State Rep Aaron Regunberg’s bill to allow net metering and virtual net metering in Rhode Island, (House Bill No.7585) heard in House Corporations Tuesday evening, was met with an outpouring of support from business owners and conservationists. The only people who spoke against the idea were representatives for National Grid, the RI Public Utilities Commission (PUC), and the RI Office for Energy Resources (OER).
Net metering allows people to generate their own electricity- think solar panels, wind turbines, or even exercise bikes- in order to reduce their electric bills or even to sell their surplus electricity to their neighbors. Virtual Net Metering allows people to pool resources and develop solar and wind farms off their property, yet still reap the benefits of reducing or reversing the costs of electricity.

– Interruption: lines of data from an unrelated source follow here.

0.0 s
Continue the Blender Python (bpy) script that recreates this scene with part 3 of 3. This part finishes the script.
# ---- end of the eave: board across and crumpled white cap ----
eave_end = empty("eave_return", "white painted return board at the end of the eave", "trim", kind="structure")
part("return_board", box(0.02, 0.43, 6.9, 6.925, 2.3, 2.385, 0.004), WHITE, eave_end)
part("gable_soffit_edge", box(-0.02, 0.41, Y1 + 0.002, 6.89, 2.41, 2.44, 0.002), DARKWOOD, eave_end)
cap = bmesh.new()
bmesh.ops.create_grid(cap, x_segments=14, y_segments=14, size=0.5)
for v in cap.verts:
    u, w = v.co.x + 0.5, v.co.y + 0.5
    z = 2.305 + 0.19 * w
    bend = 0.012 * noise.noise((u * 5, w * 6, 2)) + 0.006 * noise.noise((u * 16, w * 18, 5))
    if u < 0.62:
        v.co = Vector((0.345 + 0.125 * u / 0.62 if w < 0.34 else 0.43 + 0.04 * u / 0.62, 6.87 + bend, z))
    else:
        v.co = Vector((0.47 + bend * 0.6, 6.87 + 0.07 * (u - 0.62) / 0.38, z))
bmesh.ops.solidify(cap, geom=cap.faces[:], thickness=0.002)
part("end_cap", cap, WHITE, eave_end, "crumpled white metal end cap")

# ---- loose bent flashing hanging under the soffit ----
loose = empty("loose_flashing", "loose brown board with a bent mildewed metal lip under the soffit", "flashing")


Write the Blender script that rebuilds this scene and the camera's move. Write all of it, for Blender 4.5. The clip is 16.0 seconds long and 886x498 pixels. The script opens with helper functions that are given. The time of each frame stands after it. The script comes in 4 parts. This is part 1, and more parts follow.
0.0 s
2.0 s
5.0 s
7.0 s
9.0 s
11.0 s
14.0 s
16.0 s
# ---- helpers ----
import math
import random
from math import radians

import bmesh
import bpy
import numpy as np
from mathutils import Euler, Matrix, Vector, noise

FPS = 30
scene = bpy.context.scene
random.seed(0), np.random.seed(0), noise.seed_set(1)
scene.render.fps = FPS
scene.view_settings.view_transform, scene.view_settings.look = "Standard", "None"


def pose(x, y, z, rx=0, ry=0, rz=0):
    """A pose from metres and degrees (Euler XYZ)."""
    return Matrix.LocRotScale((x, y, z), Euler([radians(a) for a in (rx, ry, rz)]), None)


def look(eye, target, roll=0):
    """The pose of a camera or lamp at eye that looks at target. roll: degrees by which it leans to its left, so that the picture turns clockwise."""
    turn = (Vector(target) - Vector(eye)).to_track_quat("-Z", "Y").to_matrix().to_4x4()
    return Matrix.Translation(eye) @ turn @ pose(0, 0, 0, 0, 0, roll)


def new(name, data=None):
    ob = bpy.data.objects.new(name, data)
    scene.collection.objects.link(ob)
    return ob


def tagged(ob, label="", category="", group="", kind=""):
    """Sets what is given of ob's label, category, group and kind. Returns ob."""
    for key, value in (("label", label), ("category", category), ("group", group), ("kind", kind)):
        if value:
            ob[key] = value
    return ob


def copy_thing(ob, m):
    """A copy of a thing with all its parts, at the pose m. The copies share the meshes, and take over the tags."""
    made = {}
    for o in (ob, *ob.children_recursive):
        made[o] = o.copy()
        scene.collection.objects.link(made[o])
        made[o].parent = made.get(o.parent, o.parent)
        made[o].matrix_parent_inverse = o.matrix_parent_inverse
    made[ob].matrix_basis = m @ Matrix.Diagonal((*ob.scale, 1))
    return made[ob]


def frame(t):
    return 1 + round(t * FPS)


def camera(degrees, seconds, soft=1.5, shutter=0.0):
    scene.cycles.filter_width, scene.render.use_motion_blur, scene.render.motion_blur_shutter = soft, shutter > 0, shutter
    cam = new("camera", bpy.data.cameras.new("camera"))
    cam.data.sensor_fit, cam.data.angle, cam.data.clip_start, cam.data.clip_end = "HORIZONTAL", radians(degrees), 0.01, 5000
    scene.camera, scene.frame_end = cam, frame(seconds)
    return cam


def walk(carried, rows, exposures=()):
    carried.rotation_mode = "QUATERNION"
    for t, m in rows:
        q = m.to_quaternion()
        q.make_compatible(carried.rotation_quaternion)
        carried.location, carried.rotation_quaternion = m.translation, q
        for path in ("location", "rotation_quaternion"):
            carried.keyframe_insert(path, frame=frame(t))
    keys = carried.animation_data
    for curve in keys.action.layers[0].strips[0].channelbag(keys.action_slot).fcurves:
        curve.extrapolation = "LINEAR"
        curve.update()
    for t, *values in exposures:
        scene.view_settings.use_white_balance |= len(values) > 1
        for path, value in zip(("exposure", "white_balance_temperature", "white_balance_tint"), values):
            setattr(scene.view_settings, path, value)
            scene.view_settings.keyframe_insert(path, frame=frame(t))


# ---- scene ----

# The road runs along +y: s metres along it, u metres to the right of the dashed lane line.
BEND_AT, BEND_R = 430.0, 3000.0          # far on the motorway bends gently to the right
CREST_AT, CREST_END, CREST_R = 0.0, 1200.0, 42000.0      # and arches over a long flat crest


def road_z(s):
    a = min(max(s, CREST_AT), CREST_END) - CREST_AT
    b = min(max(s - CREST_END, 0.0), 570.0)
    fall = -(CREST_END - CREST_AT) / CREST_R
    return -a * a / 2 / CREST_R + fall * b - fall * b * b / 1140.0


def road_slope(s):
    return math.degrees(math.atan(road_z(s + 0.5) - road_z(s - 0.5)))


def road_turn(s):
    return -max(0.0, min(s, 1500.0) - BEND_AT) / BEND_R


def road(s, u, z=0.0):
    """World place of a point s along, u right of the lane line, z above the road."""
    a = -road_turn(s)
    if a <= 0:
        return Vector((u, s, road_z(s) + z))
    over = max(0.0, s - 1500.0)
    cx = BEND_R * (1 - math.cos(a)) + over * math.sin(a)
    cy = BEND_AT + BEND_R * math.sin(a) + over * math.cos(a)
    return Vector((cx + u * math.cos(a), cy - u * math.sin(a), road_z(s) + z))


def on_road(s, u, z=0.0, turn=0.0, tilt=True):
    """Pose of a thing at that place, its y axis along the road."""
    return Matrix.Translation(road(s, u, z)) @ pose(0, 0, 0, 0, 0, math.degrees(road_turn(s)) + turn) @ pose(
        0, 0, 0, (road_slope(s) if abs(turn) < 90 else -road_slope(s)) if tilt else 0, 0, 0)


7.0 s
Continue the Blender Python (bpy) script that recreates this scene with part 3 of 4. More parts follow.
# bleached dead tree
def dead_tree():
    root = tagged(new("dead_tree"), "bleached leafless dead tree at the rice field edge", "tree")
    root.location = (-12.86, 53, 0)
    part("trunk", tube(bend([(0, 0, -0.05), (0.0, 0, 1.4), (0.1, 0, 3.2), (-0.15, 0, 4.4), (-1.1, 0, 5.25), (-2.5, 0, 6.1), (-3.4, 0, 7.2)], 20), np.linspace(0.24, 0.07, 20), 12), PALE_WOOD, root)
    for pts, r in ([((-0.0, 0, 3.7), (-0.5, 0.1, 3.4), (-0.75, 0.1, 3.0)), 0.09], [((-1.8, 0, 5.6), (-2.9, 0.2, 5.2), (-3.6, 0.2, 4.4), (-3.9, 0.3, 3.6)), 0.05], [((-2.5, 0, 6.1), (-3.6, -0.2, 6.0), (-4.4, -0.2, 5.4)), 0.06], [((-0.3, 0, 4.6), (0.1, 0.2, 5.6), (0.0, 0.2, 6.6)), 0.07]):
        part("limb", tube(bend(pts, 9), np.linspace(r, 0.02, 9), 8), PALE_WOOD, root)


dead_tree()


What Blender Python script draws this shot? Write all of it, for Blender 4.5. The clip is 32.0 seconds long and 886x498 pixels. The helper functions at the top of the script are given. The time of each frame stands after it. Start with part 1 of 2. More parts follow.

This is a big win for consumers in states like Massachusetts, where the solar rooftop industry is flourishing. During testimony, five representatives from solar companies testified in favor of the bill. They testified that the regulatory climate in Massachusetts has allowed their businesses to boom there. In Rhode Island, it is much more difficult to make the numbers work, if they can at all, because of the laws and regulations here that protect the interests of a multi-billion dollar, out of state corporations like National Grid.
Christopher Kearns, representing the RI Office of Energy Resources and the Governor’s office, said that net metering is “touched upon” in Governor Gina Raimondo’s budget and that they would prefer all net metering policy decisions be determined there.
I’ve spoken about the anti-democratic nature of inserting policy into the budget in the past. When the General Assembly prevented cities and towns from determining their own minimum wages, it was done as a budget item. When Gina Raimondo messed with abortion coverage in HealthSourceRI, it was done as a budget item. Both these decisions were disasters for poor and working class Rhode Islanders.
I maintain that the reason to insert policy into the budget rather than through an open legislative process is to prevent public input and public discussion on vital issues and to concentrate power into the hands of a small group of legislators and the Governor’s office. As of this writing Kearns has not responded to a request for comment on this.
Cynthia Wilson-Frias, Deputy Chief Counsel for the Rhode Island Public Utilities Commission, also spoke against the proposal. The PUC effectively exists to rubber stamp National Grid’s periodic rate increases. The PUC is also working with the Governor’s office and the OER on a version of net metering. She said that the bill seems over broad and might put the state at risk of violating federal laws. Of course, if Massachusetts can do this, why can’t Rhode Island?
That leads me to the last objector, Frank McMahon of National Grid. Speaking with the casual disdain of someone who knows that the power is on his side, McMahon told the room that he doesn’t want to bore us with the “technical reasons” of National Grid’s objections. McMahon agreed with the the PUC and the OER that net metering is a subject best kept within the confines of the Governor’s budget article, where, it can be presumed, his lobbying efforts will have the greatest impact.
You can watch Regunberg’s presentation of his bill and the testimony here:
You can also watch all the testimony concerning Rep Regunberg’s other bill, House Bill No.7514 in the video below. This bill, also opposed by the PUC and National Grid, would require “the division of public utilities and carriers and the public utilities commission to include climate, environmental, employment, health and consumer concerns in all their proceedings and decisions.”
Watch as Wilson-Frias of the PUC objects to the bill on the grounds that the PUC’s “primary role is to approve rates sufficient to provide a utility to engage in providing a safe, reliable service…”
In other words, climate, environmental, employment, health and consumer concerns are secondary to a utility’s ability to make a profit.
As long as that is true, effective action against climate change and towards energy independence will be impossible.